You know how when you first start dating someone, the emailing can be the best — and worst — part of the whole thing? He writes such funny, smart, adorable notes that you forward them to half a dozen of your friends (and your wacky Aunt Nell in Minnesota because, hey, you've owed her a phone call for months and you want to throw the poor woman a bone). But then there are those days — and days and days — when you don't hear from him at all, which make you want to type out a memorable note of your own, along the lines of: "Either SAY SOMETHING SOON or I will write your mother (I friended her on Facebook after our second date) to make sure you're still alive. Dammit."
Yes, well, anyway … the other day, I picked up my mail to find a copy of a new book called Alone Together: Why We Expect More from Technology and Less from Each Other, by Sherry Turkle, a psychologist and MIT professor. The book discusses the ways that technology has enabled us to do anything anywhere — and in the process has helped to make our bosses expect us to do everything, all the time, no matter where we might be. What's more, being constantly "connected" to the Internet often means we're disconnected from our real lives: It's easy to feel like we're in touch with plenty of friends through social networking sites, and at the same time to feel a deep emotional void because commenting on someone's status update is not the same as enjoying a good conversation with them over dinner — and giving an electronic thumbs-up is nothing like a proper hug.
So does Dr. Turkle have any tips about when we shouldn't e-mail or text to communicate with a guy we've recently started seeing? Here's what she had to say:
Don't communicate electronically if...
1. You're writing out of need or desperation.
In other words, don't send an email about some news article you thought was interesting, or asking some irrelevant question, when what you're really doing is trying to ask: Hey, why haven't I heard from you? Do you like me? Can you give me a better clue about what you're thinking?
2. You're not positive that the guy you're dating will be happy to receive your email or text.
Wait until you reach a point when you are positive he'll be happy to hear from you. Till then, try to keep the communication to a minimum. It'll help you feel more in control and less on edge.)
3. You have something important to mention or discuss, and you know that it would be better for the relationship (or for your own well-being) if you could see your partner's emotional response to what you are saying.

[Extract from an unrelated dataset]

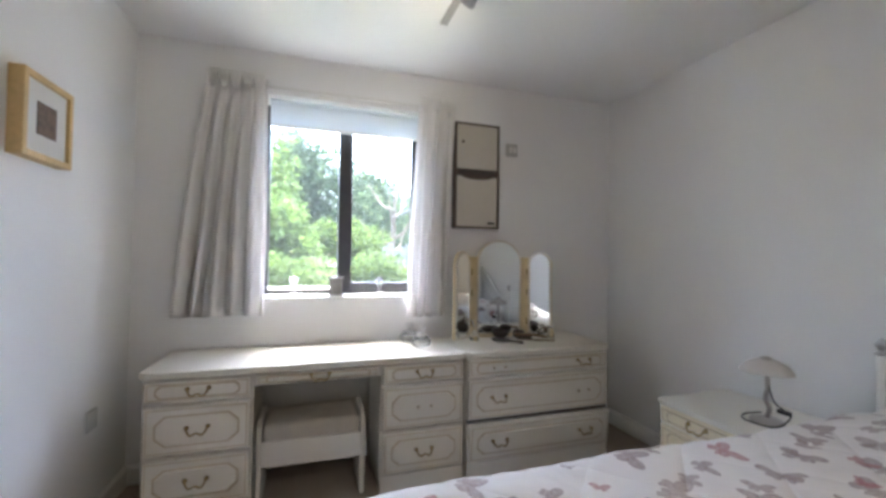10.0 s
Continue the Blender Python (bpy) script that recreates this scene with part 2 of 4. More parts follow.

E-mailing or texting works well when things are going smoothly in a relationship. But that stuff can get us into trouble when things are less positive, because the chance for miscommunication is much greater. What's more, emails are often ambiguous, and an ambiguous email from someone with whom you are having an ambiguous relationship can cause anxiety. Having eye contact, or at least hearing the voice of the person can give you information about your partners' feelings that will enable you to make realistic decisions.